2 p.m. Back inside, we place each graft atop a bee cage. The pupa hangs from the plastic cup in a wax cell that looks like a tiny morel mushroom. I see some wiggling as we put them into an incubator. When she emerges in a day or two, the queen bee will fall into the cage.

“We put each new queen bee into a queenless hive to mate and begin laying eggs,” Sheri adds. “In two to three weeks, she’s ready for sale.”

First-Class Travel

2:30 p.m. We’re shipping 35 queen bees today, each with four attendants. “The queen bee doesn’t like to feed herself, so we select a few young worker bees to travel with her,” Karee explains. The tiny cages are sealed with a plug of “candy,” a doughy mixture of granulated sugar, powdered sugar and water. I hear squealing: The queen bees instinctively sense rivals nearby.

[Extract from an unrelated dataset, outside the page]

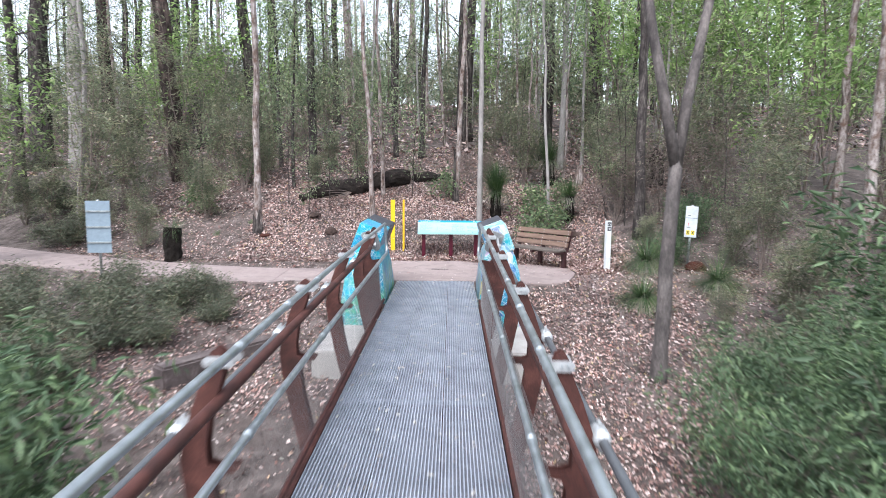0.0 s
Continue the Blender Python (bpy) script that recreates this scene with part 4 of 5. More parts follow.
# ---- trail marker post ----
mk = thing("trail_marker_post", pose(3.382, 13.08, -0.05, 0, 0, 10), "white plastic trail marker post with two black pictogram tiles", "marker post")
part("shaft", Geo().box((0, 0, 0.43), (0.1, 0.1, 1.26)), M_WHITE, mk, bevel=0.006)
for z, kind in ((0.995, 0), (0.90, 1)):
    part("tile", Geo().box((0.0, -0.0515, z), (0.078, 0.003, 0.078)), M_SIGNBLACK, mk, "black pictogram tile")
    g = Geo()
    base = Matrix.Translation((0, -0.0535, z)) @ Matrix.Rotation(radians(90), 4, "X")
    if kind:
        g.prism([(-0.026, -0.008), (0.004, -0.008), (-0.006, -0.024), (0.01, -0.024), (0.028, 0), (0.01, 0.024), (-0.006, 0.024), (0.004, 0.008), (-0.026, 0.008)], 0.001, base)
    else:
        for cx in (-0.017, 0.017):
            ring = [(cx + 0.011 * math.cos(2 * math.pi * k / 12), -0.012 + 0.011 * math.sin(2 * math.pi * k / 12)) for k in range(12)]
            g.prism(ring, 0.001, base)
        g.prism([(-0.02, -0.002), (-0.004, 0.016), (0.008, 0.02), (0.02, 0.004), (0.016, 0.002), (0.006, 0.013), (-0.002, 0.01), (-0.014, -0.004)], 0.001, base)
    part("pictogram", g, M_WHITE, mk, "white symbol")

# ---- bench ----
bdir = math.degrees(math.atan2(-1.089, 0.925))
bench = thing("bench", pose(2.15, 13.905, 0, 0, 0, bdir), "park bench with brown back slats, weathered seat and maroon steel legs", "bench")
BL = 1.44
for k in range(3):
    z = 0.422 + 0.121 * k
    m = Matrix.Translation((0, 0.018 + 0.35 * (z - 0.42), z)) @ Matrix.Rotation(radians(-18), 4, "X")
    part("back_slat", Geo().box((0, 0, 0.05), (BL, 0.035, 0.102), m), M_WOODBR, bench, "brown back slat", bevel=0.008)
    for bx in (-0.655, 0.03, 0.675):
        for dz in (0.026, 0.078):
            part("bolt_head", Geo().tube([m @ Vector((bx, -0.0165, dz)), m @ Vector((bx, -0.0205, dz))], 0.0075, 8), M_GALV, bench, "bright bolt head")
for k in range(3):
    part("seat_slat", Geo().box((0.005, -0.075 - 0.103 * k, 0.366 - 0.004 * k), (BL + 0.01, 0.095, 0.042)), M_WOODGR, bench, "grey weathered seat slat", bevel=0.01)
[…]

The price for a queen bee and her court is $28. “Considering all the work involved, that’s a bargain,” I comment, while punching airholes in courier envelopes and stamping “Rush—Live Bees” on Priority Mail boxes. From late April through October, postal employees and the UPS man know to expect precious cargo from Long Lane Honey Bee Farms.

4:30 p.m. “Remember to bee careful!” jokes Sheri as I hit the road after my busy day bowing to the queen bees. It was fascinating to learn how they’re raised. And I didn’t get stung once!